* START *

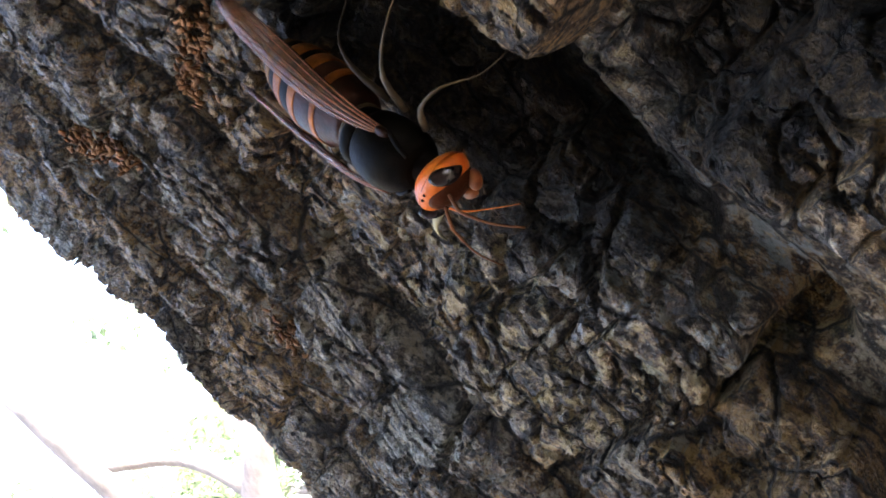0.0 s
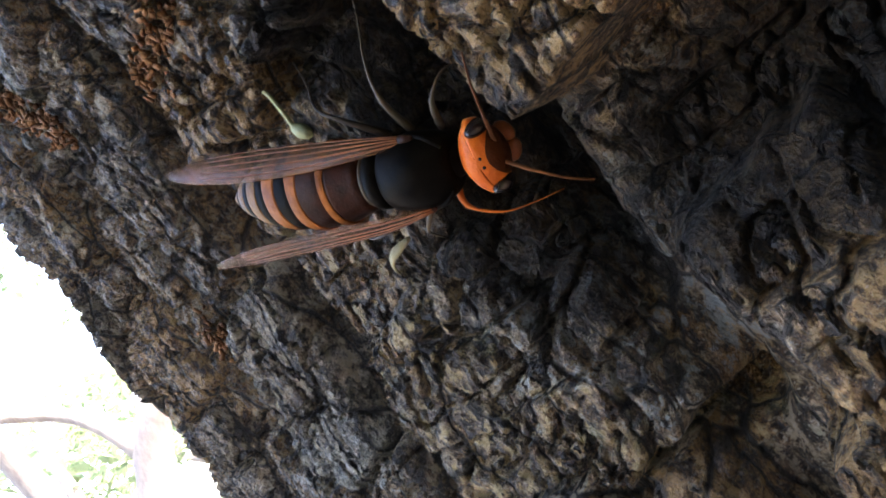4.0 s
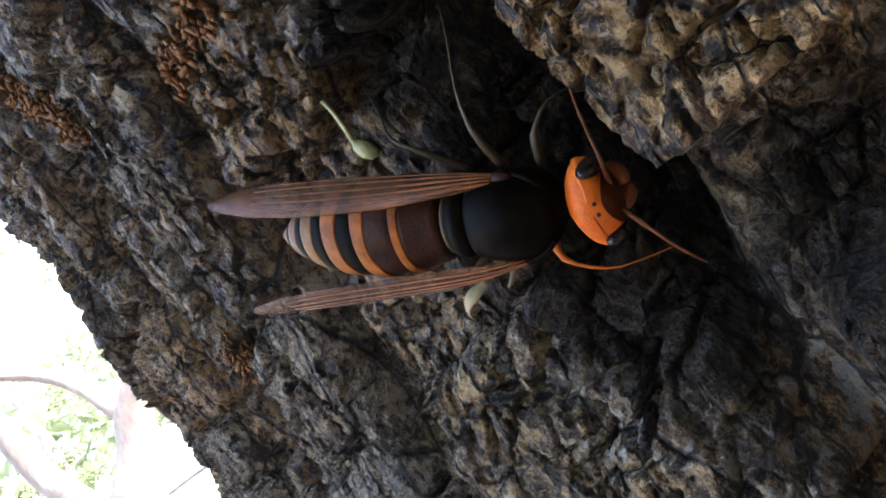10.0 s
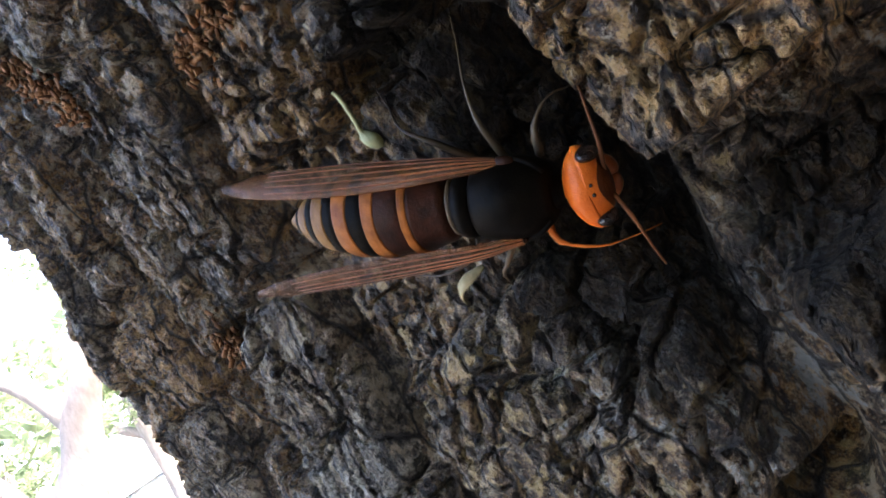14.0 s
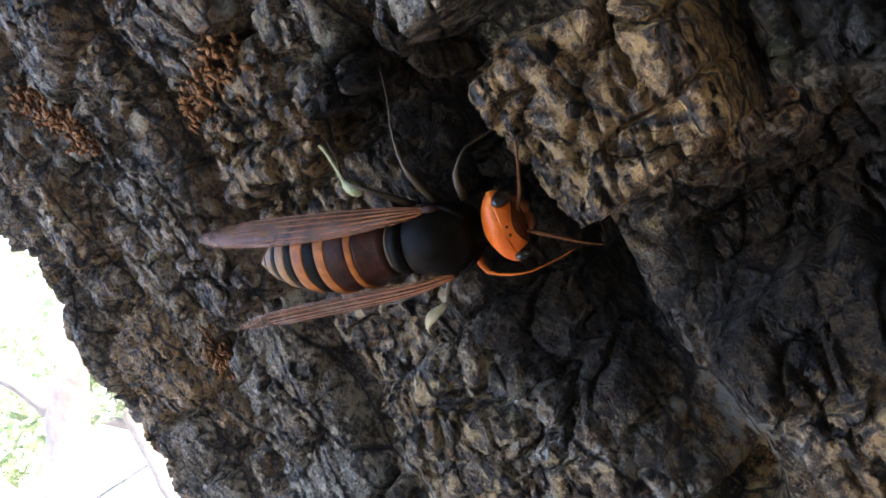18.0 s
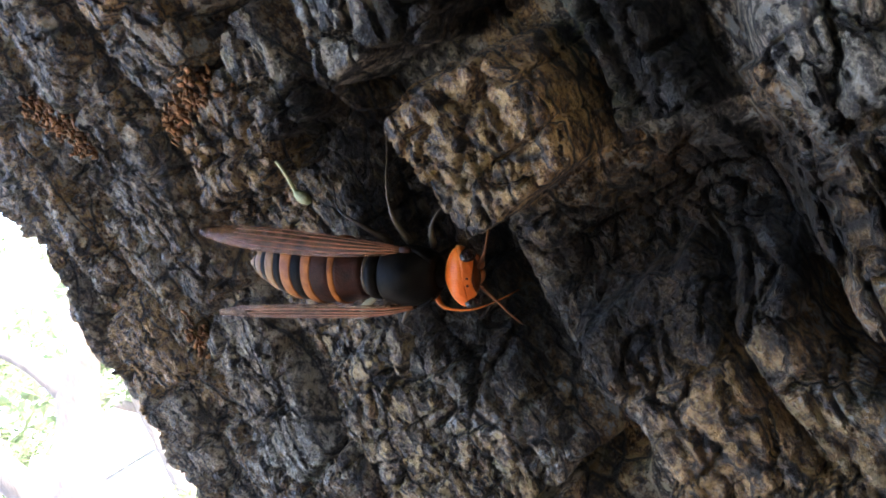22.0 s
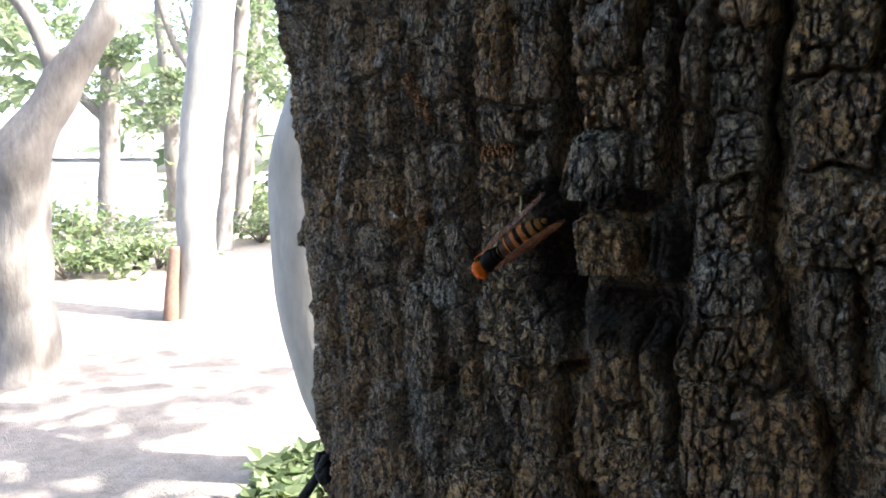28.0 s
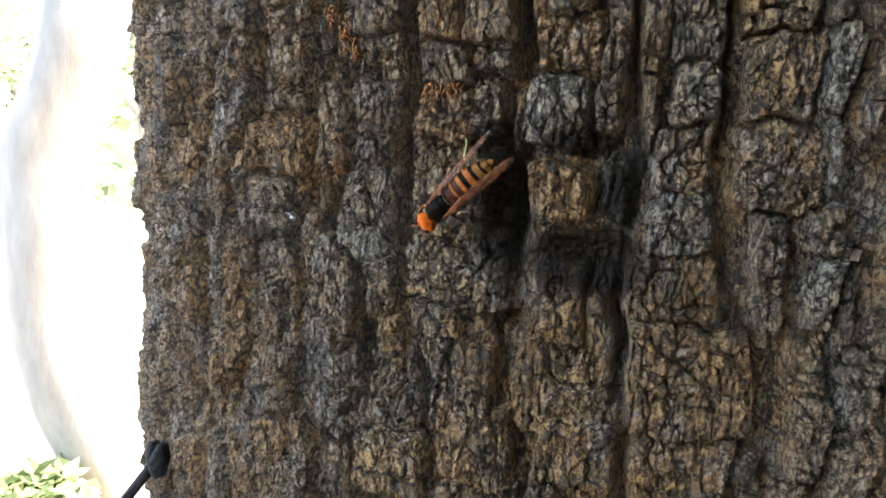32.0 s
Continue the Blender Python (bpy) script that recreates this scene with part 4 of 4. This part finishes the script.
# ---- what moves ----
def perch(u, z, heading, lift=0.0, pitch=0.0, roll=0.0):
    """The hornet's pose on the bark: its middle at u, z (mm), its head towards heading (degrees from the girth, up positive)."""
    p = on_bark(u, z, 2.6 + lift)
    a = u / 1000 / RAD
    out = Vector((math.sin(a), -math.cos(a), 0))
    along = Vector((math.cos(a), math.sin(a), 0))
    h = radians(heading)
    x = along * math.cos(h) + Vector((0, 0, 1)) * math.sin(h)
    y = out.cross(x)
    m = Matrix((x, y, out)).transposed().to_4x4()
    return TREE @ Matrix.Translation(p) @ m @ pose(0, 0, 0, roll, pitch, 0)


def motions():
    rows = [(0, -6.5, 39.1, 0.6, -66.4, -12.1, 10.7), (0.5, -9.0, 40.2, 0.9, -44.7, -6.4, -5.5), (1, -8.8, 41.9, 0.6, -39.1, 1.7, -0.4), (1.5, -8.6, 41.4, 0.9, -34.7, 4.7, 1.8), (2, -7.9, 39.7, 0.5, -33.1, 7.2, -1.7), (2.5, -7.3, 37.2, 0.0, -29.8, 11.1, 0.2),
            (3, -6.6, 36.3, 1.1, -28.6, 9.1, -0.4), (3.5, -6.6, 36.3, 0.7, -28.5, 9.2, 3.0), (6, -8.2, 36.0, -0.0, -29.0, 10.0, -4.0), (7, -7.6, 36.1, 0.5, -27.4, 10.0, -4.2), (9, -8.4, 36.4, -0.2, -27.3, 10.2, -3.0), (13, -8.5, 36.2, -0.3, -26.2, 10.1, -6.6),
            (15.5, -9.2, 36.5, -0.0, -23.7, 9.5, -3.4), (16, -9.6, 36.9, 0.7, -23.4, 7.6, -4.1), (17, -10.9, 37.3, 1.2, -25.5, 6.2, -7.9), (18, -8.9, 38.3, 1.1, -20.5, 9.4, 0.0), (19, -7.9, 35.7, 1.1, -23.4, 12.8, -1.5), (19.5, -7.5, 36.0, 1.9, -21.5, 11.0, 0.7),
            (20, -9.7, 37.0, 0.1, -17.8, 13.3, 2.4), (20.5, -9.7, 36.4, 1.4, -20.5, 14.6, 0.1), (21, -8.1, 36.1, 1.0, -26.1, 10.2, -4.9), (21.5, -6.9, 34.5, 0.9, -29.5, 8.4, -8.1), (22, -6.1, 33.7, 1.0, -30.3, 10.7, -7.1), (22.5, -8.0, 34.5, 0.5, -36.8, 5.6, -12.7),
            (23, -8.6, 34.1, 1.1, -41.0, 2.8, -15.0), (23.5, -10.5, 34.5, 1.1, -47.8, -3.6, -9.7), (24, -11.4, 34.6, 1.0, -50.7, -1.5, -12.7), (24.5, -13.4, 35.4, 0.9, -95.0, -2.0, -4.0), (25, -16.0, 36.3, 0.9, -133.4, 7.5, -3.2), (25.5, -14.3, 36.3, 0.9, -154.5, 10.4, -2.1),
            (27.5, -15.5, 35.0, 1.9, -143.8, -10.8, -0.6), (28, -15.3, 35.3, 1.7, -140.8, -7.6, -0.2), (29, -15.1, 34.1, 1.6, -137.8, -1.5, -1.3), (30, -16.0, 34.9, 1.6, -132.9, -4.6, 0.5), (31, -15.6, 35.9, 1.7, -138.9, -4.0, -0.2), (32, -15.0, 34.5, 1.4, -134.0, 1.8, -0.1)]
    walk(hornet, [(t, perch(u, z, h, lift, p, r)) for t, u, z, lift, h, p, r in rows])
    turns = [(0.0, 0, -18), (1.0, 14, 8), (3.0, 10, 10), (6.0, 10, 12), (9.0, 10, 13), (13.0, 14, 11), (15.5, 16, 9), (17.0, 28, 7), (18.0, 22, 9), (19.0, 14, 12), (20.0, 2, 15), (21.0, 22, 4), (22.0, 26, 2), (23.0, 30, 0), (24.0, 32, 0), (25.5, 26, -6), (28.0, 26, 4), (32.0, 26, 0)]
    walk(head, [(t, pose(10.7 * MM, 0, 4.7 * MM, 0, p, y)) for t, p, y in turns])
    hover = [(0.0, -330, 150, 40), (22.0, -330, 150, 40), (23.4, -270, 110, 45), (24.0, -170, 70, 40), (24.5, -80, 45, 26), (25.0, -51.6, 37.4, 20), (26.0, -48, 40, 18), (27.0, -53, 30, 24), (28.0, -44, 44, 20), (29.0, -47.8, 29.9, 18),
             (29.5, -40, 38, 20), (30.0, -34.7, 42.7, 20), (30.5, -41, 36, 18), (31.0, -37.2, 38.6, 20), (31.5, -46, 34, 22), (32.0, -56.1, 25.1, 20)]
    walk(midge, [(t, perch(u, z, 60, lift)) for t, u, z, lift in hover])
    tuck = [(0.0, 18), (1.5, 10), (3.0, 0), (9.0, 0), (13.0, 4), (17.0, 14), (18.0, 8), (19.0, 12), (20.0, 26), (21.0, 14), (23.0, 24), (25.0, 20), (28.0, 16), (32.0, 16)]
    walk(foreleg, [(t, pose(7.0 * MM, -2.2 * MM, 3.2 * MM, 0, 0, a)) for t, a in tuck])
    left = [(0.0, -10), (1.0, 20), (2.0, 45), (3.0, 55), (6.0, 62), (9.0, 63), (13.0, 60), (15.5, 60), (17.0, 50), (18.0, 40), (19.0, 60), (20.0, 40), (21.0, 40), (23.0, 45), (24.5, 10), (28.0, 15), (32.0, 10)]
    right = [(0.0, 5), (1.0, 10), (3.0, -6), (6.0, -20), (9.0, -28), (11.0, -38), (13.0, -46), (15.5, -48), (17.0, -54), (18.0, -10), (19.0, -28), (20.0, 14), (21.0, -20), (23.0, -25), (24.5, 0), (28.0, -5), (32.0, 0)]
    for ob, side, rows in ((feelers[0], 1, left), (feelers[1], -1, right)):
        walk(ob, [(t, pose(1.5 * MM, 0.8 * side * MM, 0.9 * MM, 0, 0, a)) for t, a in rows])


motions()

* END *

• [EXERCISE REQUIREMENTS]: Return all of the data exactly as written, and drop the pictures.

• [ANSWER FOR THE TASK]:
0.0 s
4.0 s
10.0 s
14.0 s
18.0 s
22.0 s
28.0 s
32.0 s
Continue the Blender Python (bpy) script that recreates this scene with part 4 of 4. This part finishes the script.
# ---- what moves ----
def perch(u, z, heading, lift=0.0, pitch=0.0, roll=0.0):
    """The hornet's pose on the bark: its middle at u, z (mm), its head towards heading (degrees from the girth, up positive)."""
    p = on_bark(u, z, 2.6 + lift)
    a = u / 1000 / RAD
    out = Vector((math.sin(a), -math.cos(a), 0))
    along = Vector((math.cos(a), math.sin(a), 0))
    h = radians(heading)
    x = along * math.cos(h) + Vector((0, 0, 1)) * math.sin(h)
    y = out.cross(x)
    m = Matrix((x, y, out)).transposed().to_4x4()
    return TREE @ Matrix.Translation(p) @ m @ pose(0, 0, 0, roll, pitch, 0)


def motions():
    rows = [(0, -6.5, 39.1, 0.6, -66.4, -12.1, 10.7), (0.5, -9.0, 40.2, 0.9, -44.7, -6.4, -5.5), (1, -8.8, 41.9, 0.6, -39.1, 1.7, -0.4), (1.5, -8.6, 41.4, 0.9, -34.7, 4.7, 1.8), (2, -7.9, 39.7, 0.5, -33.1, 7.2, -1.7), (2.5, -7.3, 37.2, 0.0, -29.8, 11.1, 0.2),
            (3, -6.6, 36.3, 1.1, -28.6, 9.1, -0.4), (3.5, -6.6, 36.3, 0.7, -28.5, 9.2, 3.0), (6, -8.2, 36.0, -0.0, -29.0, 10.0, -4.0), (7, -7.6, 36.1, 0.5, -27.4, 10.0, -4.2), (9, -8.4, 36.4, -0.2, -27.3, 10.2, -3.0), (13, -8.5, 36.2, -0.3, -26.2, 10.1, -6.6),
            (15.5, -9.2, 36.5, -0.0, -23.7, 9.5, -3.4), (16, -9.6, 36.9, 0.7, -23.4, 7.6, -4.1), (17, -10.9, 37.3, 1.2, -25.5, 6.2, -7.9), (18, -8.9, 38.3, 1.1, -20.5, 9.4, 0.0), (19, -7.9, 35.7, 1.1, -23.4, 12.8, -1.5), (19.5, -7.5, 36.0, 1.9, -21.5, 11.0, 0.7),
            (20, -9.7, 37.0, 0.1, -17.8, 13.3, 2.4), (20.5, -9.7, 36.4, 1.4, -20.5, 14.6, 0.1), (21, -8.1, 36.1, 1.0, -26.1, 10.2, -4.9), (21.5, -6.9, 34.5, 0.9, -29.5, 8.4, -8.1), (22, -6.1, 33.7, 1.0, -30.3, 10.7, -7.1), (22.5, -8.0, 34.5, 0.5, -36.8, 5.6, -12.7),
            (23, -8.6, 34.1, 1.1, -41.0, 2.8, -15.0), (23.5, -10.5, 34.5, 1.1, -47.8, -3.6, -9.7), (24, -11.4, 34.6, 1.0, -50.7, -1.5, -12.7), (24.5, -13.4, 35.4, 0.9, -95.0, -2.0, -4.0), (25, -16.0, 36.3, 0.9, -133.4, 7.5, -3.2), (25.5, -14.3, 36.3, 0.9, -154.5, 10.4, -2.1),
            (27.5, -15.5, 35.0, 1.9, -143.8, -10.8, -0.6), (28, -15.3, 35.3, 1.7, -140.8, -7.6, -0.2), (29, -15.1, 34.1, 1.6, -137.8, -1.5, -1.3), (30, -16.0, 34.9, 1.6, -132.9, -4.6, 0.5), (31, -15.6, 35.9, 1.7, -138.9, -4.0, -0.2), (32, -15.0, 34.5, 1.4, -134.0, 1.8, -0.1)]
    walk(hornet, [(t, perch(u, z, h, lift, p, r)) for t, u, z, lift, h, p, r in rows])
    turns = [(0.0, 0, -18), (1.0, 14, 8), (3.0, 10, 10), (6.0, 10, 12), (9.0, 10, 13), (13.0, 14, 11), (15.5, 16, 9), (17.0, 28, 7), (18.0, 22, 9), (19.0, 14, 12), (20.0, 2, 15), (21.0, 22, 4), (22.0, 26, 2), (23.0, 30, 0), (24.0, 32, 0), (25.5, 26, -6), (28.0, 26, 4), (32.0, 26, 0)]
    walk(head, [(t, pose(10.7 * MM, 0, 4.7 * MM, 0, p, y)) for t, p, y in turns])
    hover = [(0.0, -330, 150, 40), (22.0, -330, 150, 40), (23.4, -270, 110, 45), (24.0, -170, 70, 40), (24.5, -80, 45, 26), (25.0, -51.6, 37.4, 20), (26.0, -48, 40, 18), (27.0, -53, 30, 24), (28.0, -44, 44, 20), (29.0, -47.8, 29.9, 18),
             (29.5, -40, 38, 20), (30.0, -34.7, 42.7, 20), (30.5, -41, 36, 18), (31.0, -37.2, 38.6, 20), (31.5, -46, 34, 22), (32.0, -56.1, 25.1, 20)]
    walk(midge, [(t, perch(u, z, 60, lift)) for t, u, z, lift in hover])
    tuck = [(0.0, 18), (1.5, 10), (3.0, 0), (9.0, 0), (13.0, 4), (17.0, 14), (18.0, 8), (19.0, 12), (20.0, 26), (21.0, 14), (23.0, 24), (25.0, 20), (28.0, 16), (32.0, 16)]
    walk(foreleg, [(t, pose(7.0 * MM, -2.2 * MM, 3.2 * MM, 0, 0, a)) for t, a in tuck])
    left = [(0.0, -10), (1.0, 20), (2.0, 45), (3.0, 55), (6.0, 62), (9.0, 63), (13.0, 60), (15.5, 60), (17.0, 50), (18.0, 40), (19.0, 60), (20.0, 40), (21.0, 40), (23.0, 45), (24.5, 10), (28.0, 15), (32.0, 10)]
    right = [(0.0, 5), (1.0, 10), (3.0, -6), (6.0, -20), (9.0, -28), (11.0, -38), (13.0, -46), (15.5, -48), (17.0, -54), (18.0, -10), (19.0, -28), (20.0, 14), (21.0, -20), (23.0, -25), (24.5, 0), (28.0, -5), (32.0, 0)]
    for ob, side, rows in ((feelers[0], 1, left), (feelers[1], -1, right)):
        walk(ob, [(t, pose(1.5 * MM, 0.8 * side * MM, 0.9 * MM, 0, 0, a)) for t, a in rows])


motions()